Anorexia and obesity are both symptoms and responses of our culture's obesogenic climate. Western countries especially suffer from food preferences high in sugar, increasingly sedentary lifestyles, and an obsession with overindulging in food. We make it part of our tradition (huge meals at christmas and easter for example, and the fact that almost every special occasion or celebration is marked by the over consumption of sugar,) and the response to this has been people are getting bigger. 60% of people in the UK are overweight, and by 2050 half the UK population will be classed as obese.
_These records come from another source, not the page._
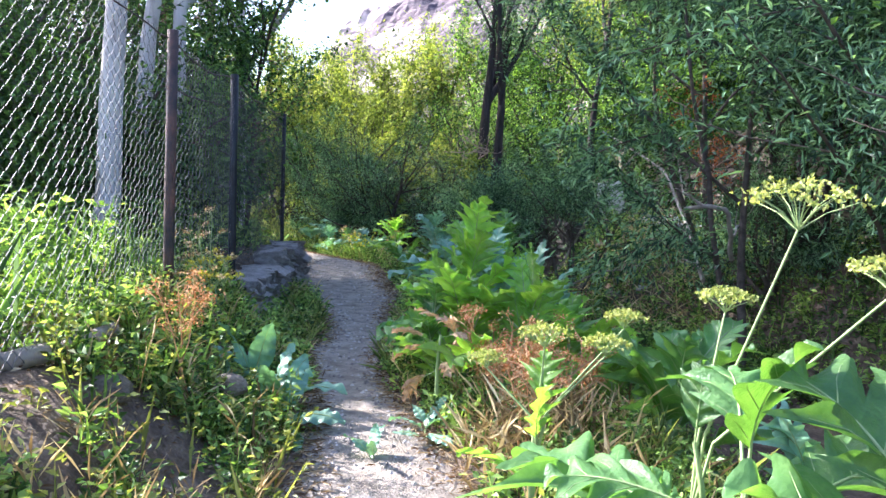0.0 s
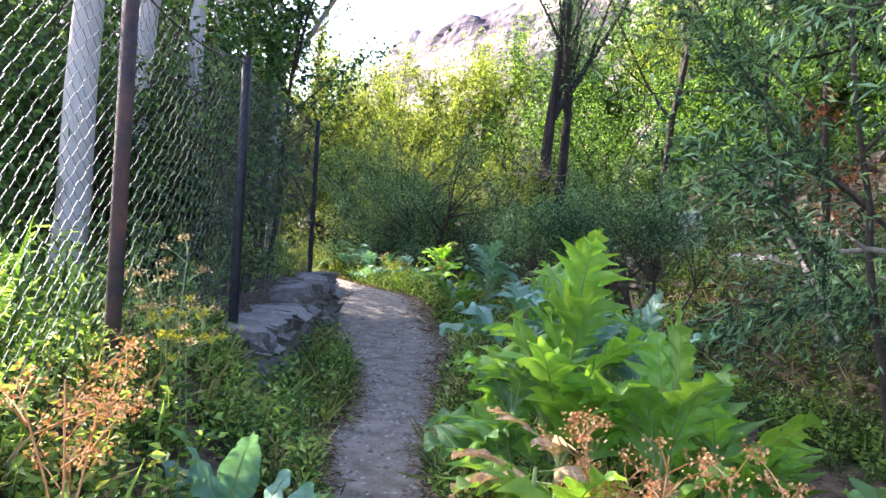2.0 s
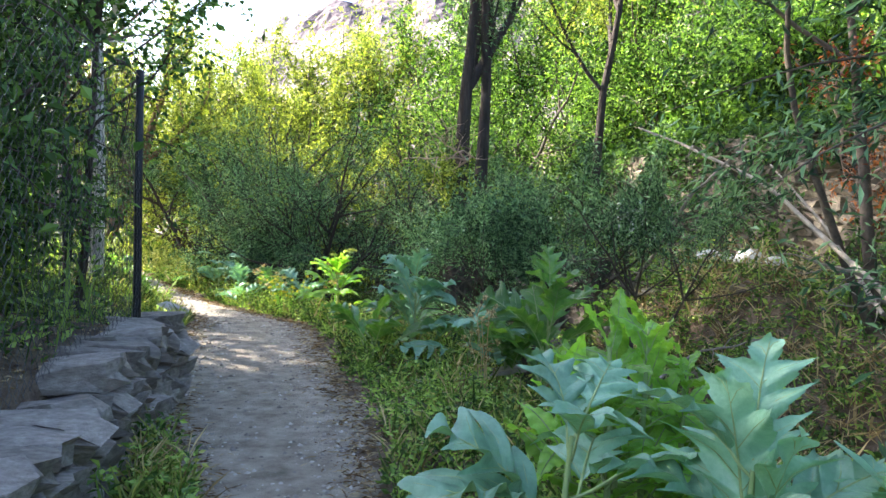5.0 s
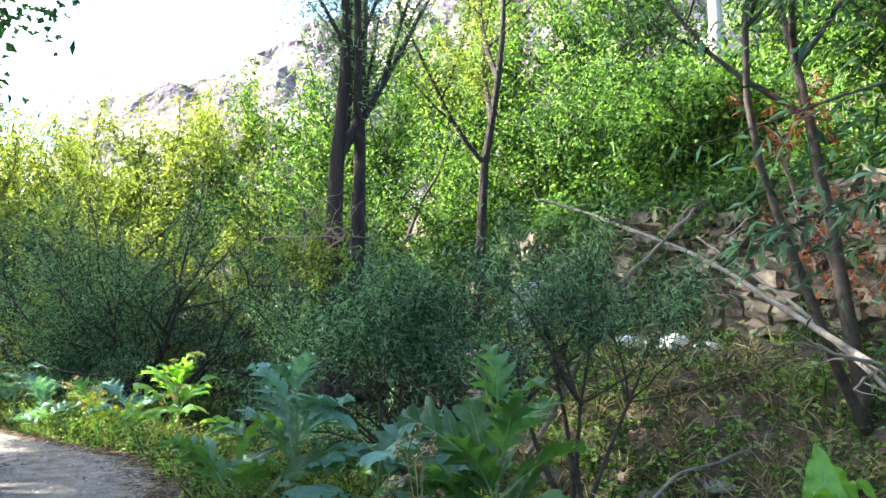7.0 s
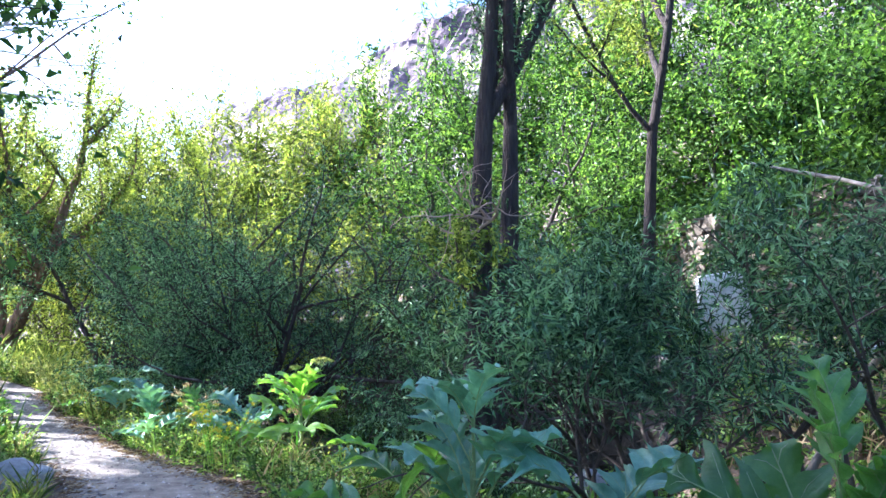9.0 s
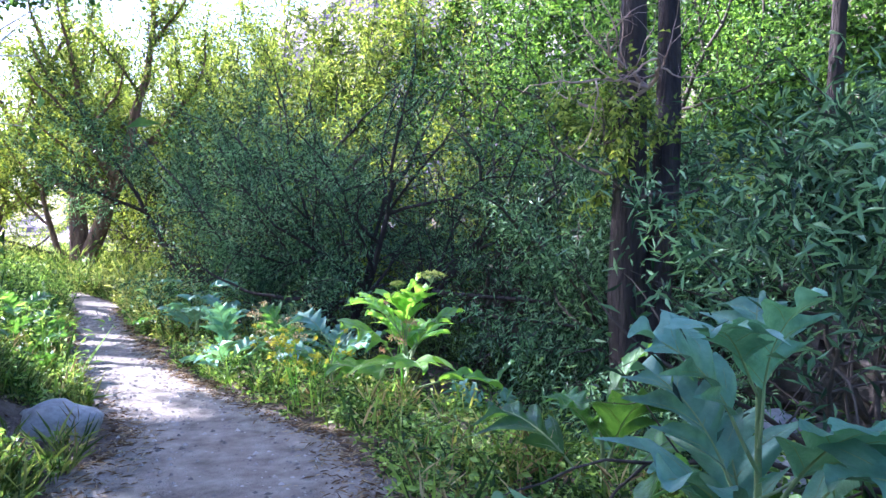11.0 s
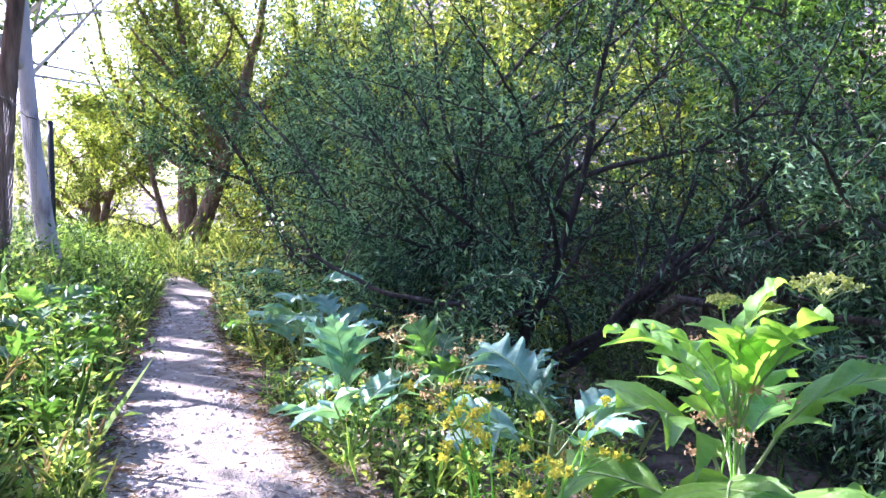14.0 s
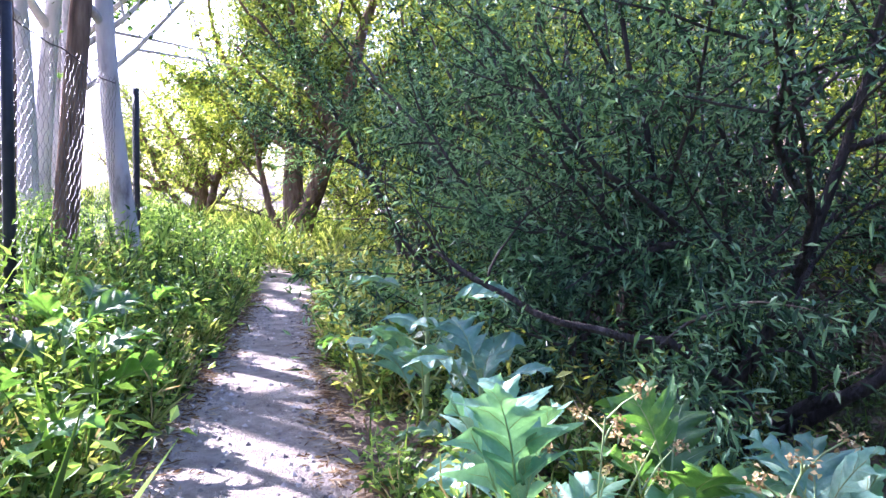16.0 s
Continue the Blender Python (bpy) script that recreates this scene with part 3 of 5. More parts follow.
for k, (bx, by, bh, col) in enumerate([(-11.2, 37.5, 5.6, "y"), (-14.6, 38.5, 5.7, "y"), (-8.9, 36.0, 5.2, "y"), (-6.6, 33.5, 5.0, "y"), (-3.4, 33.0, 4.5, "y"), (-0.4, 31.5, 4.6, "b"), (2.6, 31.0, 4.8, "b"), (5.6, 29.5, 4.4, "b"), (-16.5, 43.0, 4.8, "y"), (9.0, 28.0, 4.6, "b")]):
    tree("tall_willow", "tall sunlit willow with feathery yellow-green crown" if col == "y" else "tall bright green tree beyond the creek", "tree", (bx, by), 150 + k,
         [((-0.25, 0, 1), bh, 0.11), ((0.3, 0.1, 1), bh * 0.95, 0.1), ((0.0, -0.3, 1), bh, 0.1)], 15000, M_WILLOW_LIT if col == "y" else M_BROAD, M_TWIG, (0.20, 0.062), 2, 4, 0.22, 0.1, 0.03, 0.75, 0.55,
         group="tall willows beyond the creek", first=0.25)

for k, (bx, by) in enumerate([(6.4, 7.6), (5.8, 10.4), (7.6, 3.6)]):
    tree("creek_willow", "dense dark willow tree on the creek bank", "tree", (bx, by), 190 + k, [((-0.15, 0, 1), 3.6, 0.1), ((0.2, 0.15, 1), 3.8, 0.09), ((-0.4, -0.3, 1), 3.4, 0.07)], 22000, M_WILLOW, M_BARK,
         (0.12, 0.026), 2, 4, 0.25, 0.08, 0.08, 0.8, 0.4, group="creekside willows", first=0.4)

# ---- chain-link fence ----
FENCE = [(0.35, -2.2), (-0.33, 1.1), (-1.0, 4.42), (-1.48, 6.75), (-2.27, 10.52), (-4.3, 13.2), (-6.6, 16.2), (-7.6, 19.3), (-9.7, 22.8)]


def fence_z(x, y):
    return np.maximum(height(x, y), height(np.asarray(x) - 0.25, y))


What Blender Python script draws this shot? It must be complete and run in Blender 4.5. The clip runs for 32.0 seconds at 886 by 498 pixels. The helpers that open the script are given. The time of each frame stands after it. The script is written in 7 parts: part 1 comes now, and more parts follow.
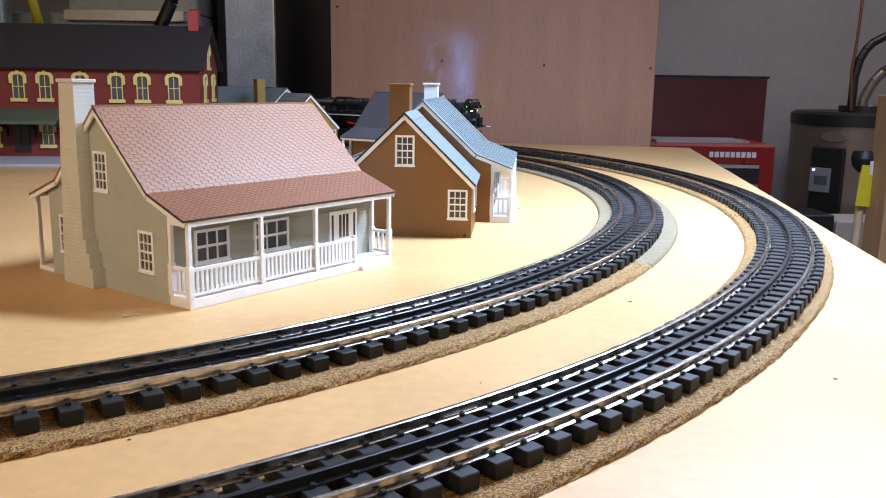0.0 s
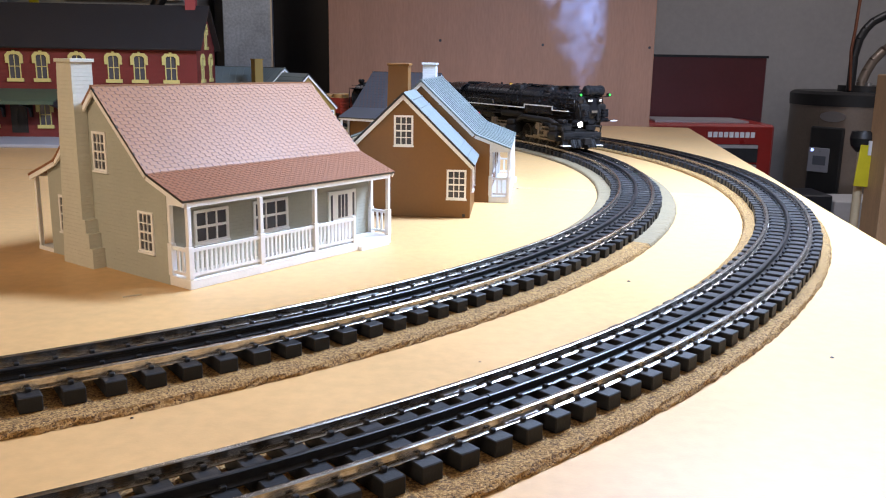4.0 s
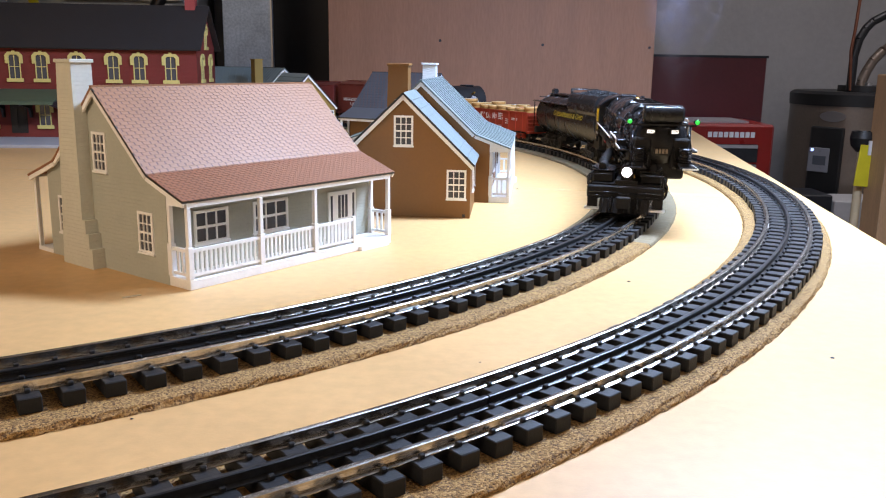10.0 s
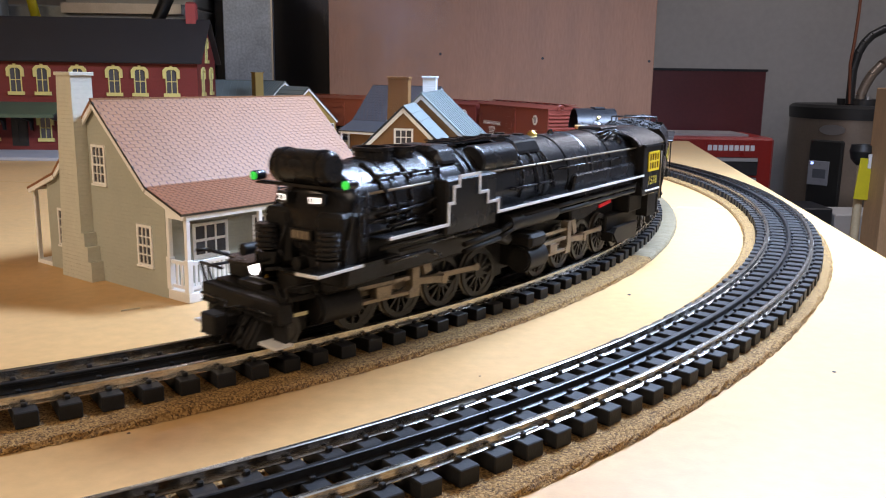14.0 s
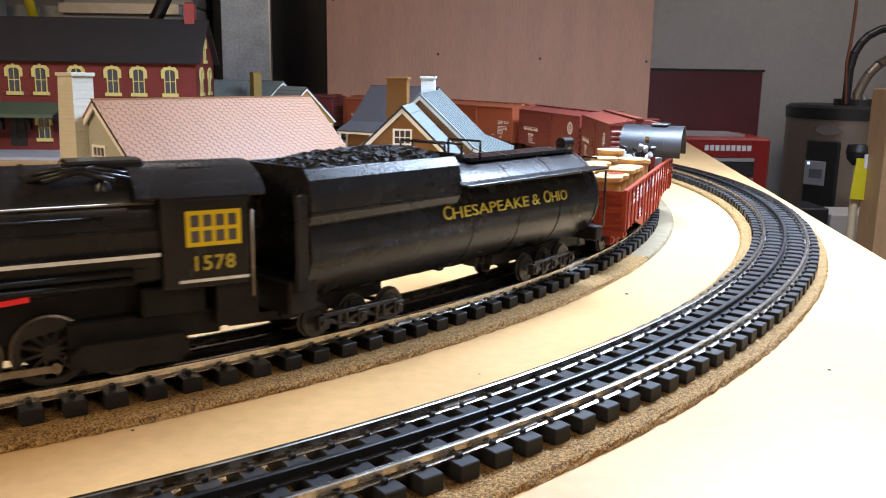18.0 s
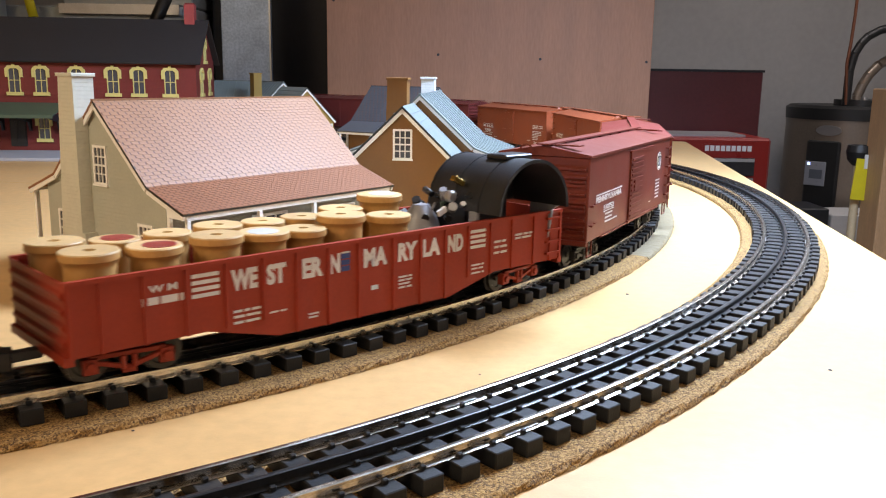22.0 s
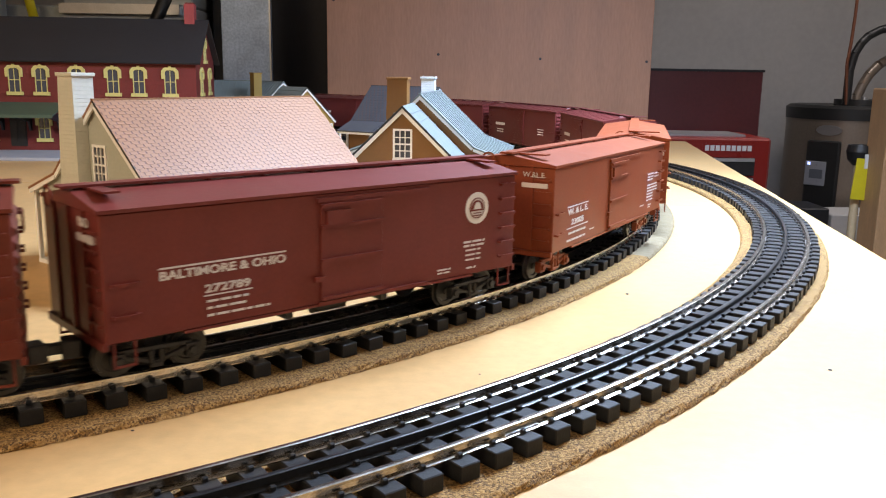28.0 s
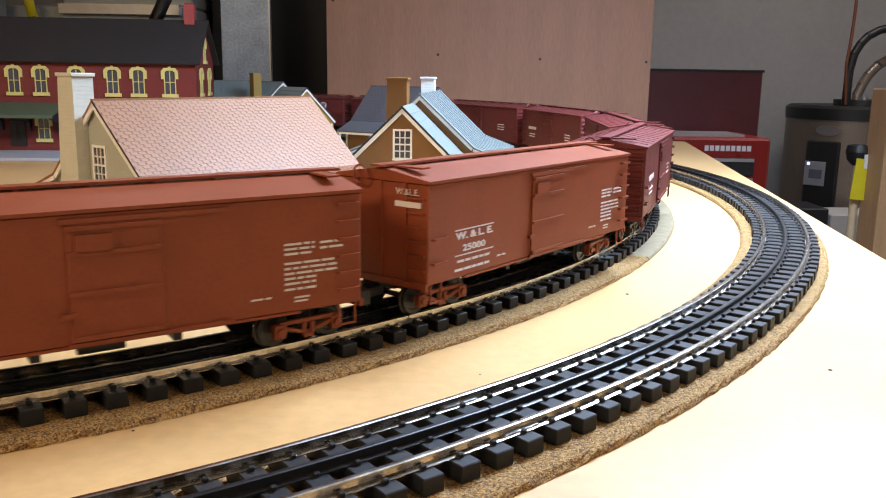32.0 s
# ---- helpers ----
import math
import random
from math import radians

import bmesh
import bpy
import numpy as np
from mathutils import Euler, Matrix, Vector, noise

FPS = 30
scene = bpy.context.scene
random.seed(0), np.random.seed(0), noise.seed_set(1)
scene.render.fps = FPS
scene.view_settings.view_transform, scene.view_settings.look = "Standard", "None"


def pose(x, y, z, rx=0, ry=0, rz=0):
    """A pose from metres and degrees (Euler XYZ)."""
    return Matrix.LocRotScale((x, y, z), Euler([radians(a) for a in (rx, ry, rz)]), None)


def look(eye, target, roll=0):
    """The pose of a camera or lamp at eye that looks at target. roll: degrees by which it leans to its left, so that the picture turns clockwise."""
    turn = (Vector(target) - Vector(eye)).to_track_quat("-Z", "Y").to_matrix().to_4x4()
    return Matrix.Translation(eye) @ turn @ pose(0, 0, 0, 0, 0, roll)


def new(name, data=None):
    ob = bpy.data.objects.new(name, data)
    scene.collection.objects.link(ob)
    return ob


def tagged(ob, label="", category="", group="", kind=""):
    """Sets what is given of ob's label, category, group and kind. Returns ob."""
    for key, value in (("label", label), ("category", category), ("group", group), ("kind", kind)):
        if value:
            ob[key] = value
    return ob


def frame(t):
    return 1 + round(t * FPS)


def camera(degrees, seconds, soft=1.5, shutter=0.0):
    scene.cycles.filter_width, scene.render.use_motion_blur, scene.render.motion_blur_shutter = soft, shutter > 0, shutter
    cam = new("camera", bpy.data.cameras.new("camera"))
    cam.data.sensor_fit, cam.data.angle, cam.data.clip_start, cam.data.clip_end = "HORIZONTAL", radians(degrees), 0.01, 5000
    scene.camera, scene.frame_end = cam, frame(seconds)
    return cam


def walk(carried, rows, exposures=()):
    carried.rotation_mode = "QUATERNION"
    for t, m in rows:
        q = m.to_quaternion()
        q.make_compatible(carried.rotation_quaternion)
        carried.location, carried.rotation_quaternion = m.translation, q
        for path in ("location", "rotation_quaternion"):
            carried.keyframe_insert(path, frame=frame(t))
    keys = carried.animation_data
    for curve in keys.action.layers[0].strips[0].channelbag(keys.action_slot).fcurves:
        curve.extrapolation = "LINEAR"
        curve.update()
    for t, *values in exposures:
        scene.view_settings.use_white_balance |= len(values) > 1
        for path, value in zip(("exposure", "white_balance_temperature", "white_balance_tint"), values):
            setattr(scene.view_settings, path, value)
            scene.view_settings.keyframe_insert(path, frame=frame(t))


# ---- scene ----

The flip side to this is anorexia and bulimia. These conditions have been around for ages (anorexia nervosa was first characterised in 1873, but has probably existed in human history for millennia.) I have nothing to back this next part up with, as it is my opinion: the uptick in anorexia prevalence might be reactionary. As we have seen obesity rates rise, we have seen an increase in body scrutiny and critique, high profile diets, and in general conversation about how fat people are 'unhealthy' and 'undesirable' from a social standpoint (just look at the tropes from 80's and 90's media, the unpopular, bullied, put-upon fat kid was always the butt of jokes.) As people have internalised this "fat bad" mantra over the decades, people have taken extreme measures to ensure they do not become fat. Diet and weight loss culture notwithstanding, the extremest form of control results in the mental disorders we call anoreixa, bulimia and body dysmorphic disorder. The more people who resort to extreme measures and succumb to these conditions, the more prevalent it becomes, the more profile it gains, and the more vulnerable people become ensnared in the cycle.
Both are 'unhealthy' In vastly different ways. It is possible to function relatively normally while not at your optimal weight, but the further you diverge from optimal, the less healthy you will become, whether this be towards the under or overweight ends of the spectrum. Point is, we have never lived in a culture so obsessed with weight as a marker of success, or in a food environment so detrimental to our ability to maintain a healthy weight.
'Fat acceptance,' 'body-positivism,' 'pro-ana' are really all sides of the same dice. We, are a society, have lost control of our bodies, and have not been in control for some time. Our culture is to blame, and yet we readily attack those who do not fit with our prescribed notion of who looks too fat or who looks too thin. Acceptance movements do not address the root of the problem, they only provide a temporary respite to people who feel -rightly- that they have lost control and hope over their own situations. We, as a society, must take responsibility for the state of our food pyramid, food culture, our bodies and our health. If we want to be healthy, we must identify the antecedents of our disease and remove them, rather than bargain with ourselves and pretend that we, and everything else, is ok.